Introduction
Our latest bulletin discussing the watershed Texas Supreme Court opinion in Day regarding ownership rights of groundwater may soon be joined by a federal court ruling dealing with regulation of those waters flowing above the surface in Texas rivers, creeks and other watercourses. At stake may lie the habitat and future of the whooping crane. The whooping crane is listed as an endangered species and as such is entitled to broad federal protection which includes its habitat. This litigation raises allegations that decisions made by the Texas Commission on Environmental Quality to divert water from the San Antonio and Guadalupe rivers damaged the crane's habitat in San Antonio Bay resulting in a significant shortfall in blue crab production (their favorite food) resulting in an increase of crane mortality rates which might constitute a "taking" contrary to the prohibitions of the Endangered Species Act. The current case, The Aransas Project v. Bryan Shaw, Civil Action No. C-10-75, United States District Court for the Southern District of Texas, Corpus Christi Division, has already been tried and is awaiting the Court's ruling this summer. The outcome may affect the State's regulation of water that flows above the ground. Although the Court's earlier 45-page Order issued Dec. 5, 2011 did not receive significant publicity, the Court decided several crucial issues providing insight into the likely outcome of its anticipated ruling. It appears that the State of Texas will be under federal and state judicial scrutiny as it works to develop a methodology to preserve, conserve, and allocate precious water resources.

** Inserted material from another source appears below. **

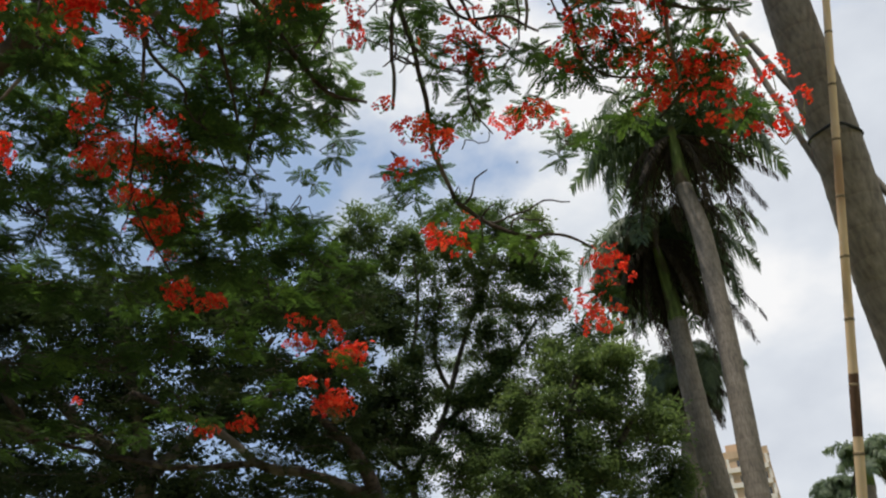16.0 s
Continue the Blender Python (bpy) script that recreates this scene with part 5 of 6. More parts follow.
flame_back.clump((0.55, 14.24, 7.97), 0.53, 0.36, 0.62)
flame_back.clump((0.09, 14.61, 7.16), 0.53, 0.42, 0.62)
flame_back.clump((1.52, 14.52, 7.14), 0.42, 0.32, 0.62)
flame_back.clump((0.70, 14.59, 7.15), 0.42, 0.36, 0.62)
flame_back.clump((-0.68, 15.18, 7.05), 0.55, 0.33, 0.62)
flame_back.clump((0.13, 14.13, 7.19), 0.57, 0.34, 0.62)
flame_back.clump((0.91, 14.55, 7.39), 0.45, 0.26, 0.62)
flame_back.clump((-0.03, 14.88, 6.70), 0.49, 0.36, 0.62)
flame_back.clump((0.93, 14.98, 6.33), 0.36, 0.20, 0.62)
flame_back.clump((-1.20, 15.19, 7.13), 0.61, 0.41, 0.62)
flame_back.clump((-2.37, 15.56, 7.18), 0.64, 0.53, 0.62)
flame_back.clump((-2.41, 15.24, 7.90), 0.64, 0.32, 0.62)
flame_back.clump((-3.48, 15.13, 7.63), 0.74, 0.53, 0.62)
flame_back.clump((-4.63, 15.32, 7.71), 0.66, 0.66, 0.62)
flame_back.clump((-4.24, 15.37, 6.52), 0.85, 0.64, 0.62)
flame_back.clump((-3.05, 15.72, 6.43), 0.74, 0.53, 0.62)
flame_back.clump((-1.54, 15.40, 6.50), 0.51, 0.35, 0.62)
flame_back.clump((-1.09, 15.20, 5.66), 0.59, 0.34, 0.62)
flame_back.clump((-4.00, 15.69, 5.77), 0.95, 0.42, 0.62)
flame_back.clump((-2.64, 15.99, 5.83), 0.85, 0.42, 0.62)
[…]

Court Rules the TCEQ has the Authority to Address Plaintiffs' Concerns by Regulation
The Court made several broad rulings that will more than likely be reflected in its final judgment. The Court rejected "Defendants' argument that they [basically the TCEQ] are essentially powerless to regulate water resources in the manner Plaintiffs suggest," concluding that the TCEQ had authority over water permits and the diversion of water from rivers. Order at 11 "Even if it is true that the TCEQ Defendants can do little about existing permit holders, they most certainly can implement changes with respect to new permits." Id. The Court believes that injunctive relief with respect to new permits might be appropriate until "sufficient assurances" are provided that new permits "will not result in harm to the Whooping Cranes." Id. The Court does not address its ability to affect adjudicated previously existing water rights, but does suggest in a footnote that the TCEQ will have the authority under SB 3 to adjust conditions for new permits or amendments to existing water rights for permits that seek to increase the amounts of water taken, stored, or diverted. Id. at 11 The impact of the State's authority remains unclear.
TCEQ is a Proper Party
The Court rejected the State's argument for immunity finding that the plaintiffs only sought injunctive relief and not monetary damages. Prospective declaratory and injunctive relief against the State is allowed by the Eleventh Amendment to the Constitution of the United States. The Court also found that Section 9 of the ESA which prohibits takings of endangered species applies to regulators in part based on the definition of "person" which applies to any "officer, employee, agent, department or instrumentality … of any State … or political subdivision of a State." The Court also found that "the weight of persuasive authority strongly supports the conclusion that ESA Section 9 extends to permit lawsuits against state or federal regulators for regulatory failures that result in a 'taking' even if that taking is directly caused by the actions of a regulated party." Id. at 25
Burford Abstention Doctrine Does Not Apply
Finally, the Court decided that it was not required to abstain from making a ruling on this matter because of the Burford abstention doctrine. In essence, the Court found the Burford abstention only applies when a complex issue of unsettled state law is presented that is better resolved by the state's comprehensive regulatory scheme. The Court's analysis focused on: (1) the specific protection afforded endangered species under the Edwards Aquifer Act; (2) the limited temporal authority of the of SB 3; (3) the uncertain schedule of the regulatory deadline for environmental flow standards; and (4) the interstate and international scope of the protection of the endangered birds. The Court noted the existence of an SB 3 process that was underway and that it was not nearly complete. Although TCEQ adopted environmental flow standards for surface water on May 6, 2011, the regulations will have no effect on permits issued before Sept. 1, 2007. The published standards may be viewed here. At the present time, it is unclear whether the environmental flow standards will be sufficient to meet the Court's criteria for protection of the whooping crane and its habitat. Ultimately, the success of the plaintiffs' case depends on the ability to produce sufficient evidence to prove that whooping cranes have been taken as a result of the defendants' actions. A hotly debated issue, the question of causation (the connection between low flow conditions and crane mortality) remains the factual backdrop to be decided by the Court.
Conclusion
While owners of groundwater in place may be facing new legal and regulatory challenges, it is clear that state regulators are also facing challenges by vocal environmental interests to the administration of surface water rights. Indeed the ESA may and undoubtedly will fuel regulation by litigation as environmental interests rise to claim their share of water resources in the state. Given the number of endangered species and candidates waiting for protection, Texas regulators and owners of water rights may face these concerns as each interest jousts for its share of resources.